Think about it. When you start putting stuff randomly in your garage or in some dark closet, once you got too much stuff in there, what did you do? You started organizing it and started piling things on top of one another; heavier things on the bottom, lighter things on top. Pretty soon you had everything you needed in a series of neatly stacked and readily accessible piles.When you heard tales about survivors of plane crashes or shipwrecks who were hungry, stranded and waiting desperately for rescue, what did they invariably do during those long, cold nights in an attempt to survive? They huddled together in masses, because (either consciously or subconsciously) those survivors realized that the heat being lost by any one of their bodies would be recaptured, at least in part, by the others.

Or when civilizations dating back to the ancients wanted to solve a societal problem, gain a deeper understanding of an issue, or achieve some kind of scientific breakthrough, what did they do? They gathered their wisest, most learned, and most creative minds and formed schools and universities, so that those men and women could regularly interact, exchange ideas freely, challenge accepted beliefs, build upon their current body of knowledge, and in the end collectively achieve things they could never achieve individually.

Well, aren't those just three of the basic principles upon which our cities were originally built?But Delhi has the opportunity to become something so much more than just another city. Delhi can be a model for the highest level of intelligent and sustainable urban design; a living laboratory of ideas, human innovation and oneness with the environment that will be able to mirror something I sense that so many of the men and women I've met on this trip have embedded in their souls.

I'm not telling you here anything you haven't read or heard before. India, like China, is a slumbering giant just now awakening to the vast promise of alien concepts like technology, innovation and social mobility. And because this remarkable country -- a land of roughly four times as many people as the U.S. in about a third of the space -- has the benefit of both its inherent wisdom and spirituality and an exploding middle class now brimming with eager workers, engineers, scientists, and entrepreneurs, India finds itself in the unique position to create and build a whole new kind of city for a whole new world.

Oh, I'll be sure to remind them of the facts. I'll remind them, for example, that for the first time since the dawn of man more than half the world's population lives in a city.

I'll remind them as well that cities are responsible for 2/3 of the world's energy consumption and almost 3/4 of all carbon dioxide emitted into the environment.

I'll remind them that many firms undertaking green building projects and embracing the tenets of the LEED certification system are not only consuming significantly less energy and water, they're realizing costs savings of up to 15 percent over five years and achieving paybacks of as little as seven years.

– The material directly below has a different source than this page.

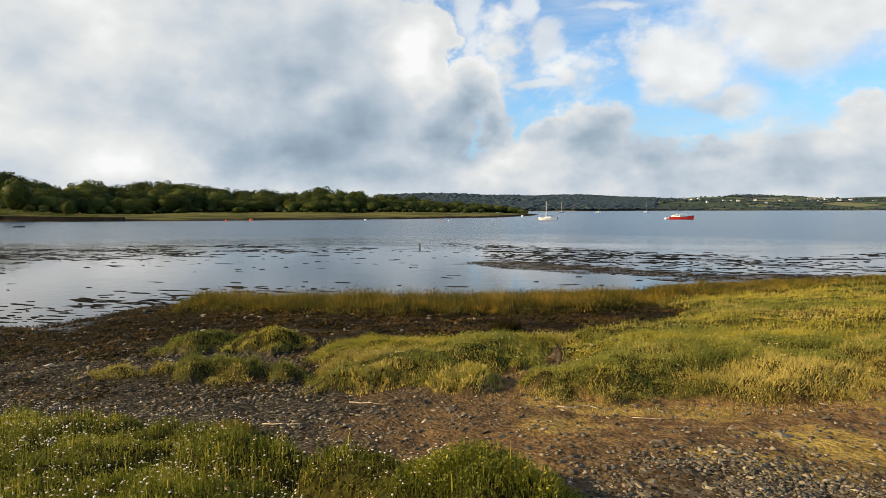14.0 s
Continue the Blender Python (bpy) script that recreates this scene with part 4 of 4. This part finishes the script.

I'll be sure to remind them that, while cities may not be perfect -- after all, if people live close enough to share new ideas, they also live close enough to share a common cold, or worse -- they could be so much better, and so much smarter than we imagine them today.

But more than anything, I'll remind them of something that I'm certain most of them continue to remind themselves all the time: They have a historic opportunity to show the rest of us just how much better, how much smarter, and how much more sustainable all cities may one day be.